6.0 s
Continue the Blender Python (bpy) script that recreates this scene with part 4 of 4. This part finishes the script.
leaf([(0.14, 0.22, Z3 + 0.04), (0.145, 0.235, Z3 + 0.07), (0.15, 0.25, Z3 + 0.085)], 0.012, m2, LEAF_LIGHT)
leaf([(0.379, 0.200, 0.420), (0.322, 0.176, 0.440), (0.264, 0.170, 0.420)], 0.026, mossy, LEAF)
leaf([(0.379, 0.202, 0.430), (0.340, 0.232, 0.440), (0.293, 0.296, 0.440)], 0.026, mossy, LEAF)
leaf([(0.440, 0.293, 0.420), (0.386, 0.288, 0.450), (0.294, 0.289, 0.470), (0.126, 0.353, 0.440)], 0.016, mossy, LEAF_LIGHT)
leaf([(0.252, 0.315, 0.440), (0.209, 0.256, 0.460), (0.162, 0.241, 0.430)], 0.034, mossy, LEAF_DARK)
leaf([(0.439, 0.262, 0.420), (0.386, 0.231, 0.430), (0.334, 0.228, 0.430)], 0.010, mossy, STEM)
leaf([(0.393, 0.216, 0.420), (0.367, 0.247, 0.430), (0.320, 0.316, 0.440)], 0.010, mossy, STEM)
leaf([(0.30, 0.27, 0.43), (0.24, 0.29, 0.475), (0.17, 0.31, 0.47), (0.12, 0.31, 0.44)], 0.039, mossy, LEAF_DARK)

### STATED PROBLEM
Write out all the lines again, exactly as they are.

### CORRECT RESULT
6.0 s
Continue the Blender Python (bpy) script that recreates this scene with part 4 of 4. This part finishes the script.
leaf([(0.14, 0.22, Z3 + 0.04), (0.145, 0.235, Z3 + 0.07), (0.15, 0.25, Z3 + 0.085)], 0.012, m2, LEAF_LIGHT)
leaf([(0.379, 0.200, 0.420), (0.322, 0.176, 0.440), (0.264, 0.170, 0.420)], 0.026, mossy, LEAF)
leaf([(0.379, 0.202, 0.430), (0.340, 0.232, 0.440), (0.293, 0.296, 0.440)], 0.026, mossy, LEAF)
leaf([(0.440, 0.293, 0.420), (0.386, 0.288, 0.450), (0.294, 0.289, 0.470), (0.126, 0.353, 0.440)], 0.016, mossy, LEAF_LIGHT)
leaf([(0.252, 0.315, 0.440), (0.209, 0.256, 0.460), (0.162, 0.241, 0.430)], 0.034, mossy, LEAF_DARK)
leaf([(0.439, 0.262, 0.420), (0.386, 0.231, 0.430), (0.334, 0.228, 0.430)], 0.010, mossy, STEM)
leaf([(0.393, 0.216, 0.420), (0.367, 0.247, 0.430), (0.320, 0.316, 0.440)], 0.010, mossy, STEM)
leaf([(0.30, 0.27, 0.43), (0.24, 0.29, 0.475), (0.17, 0.31, 0.47), (0.12, 0.31, 0.44)], 0.039, mossy, LEAF_DARK)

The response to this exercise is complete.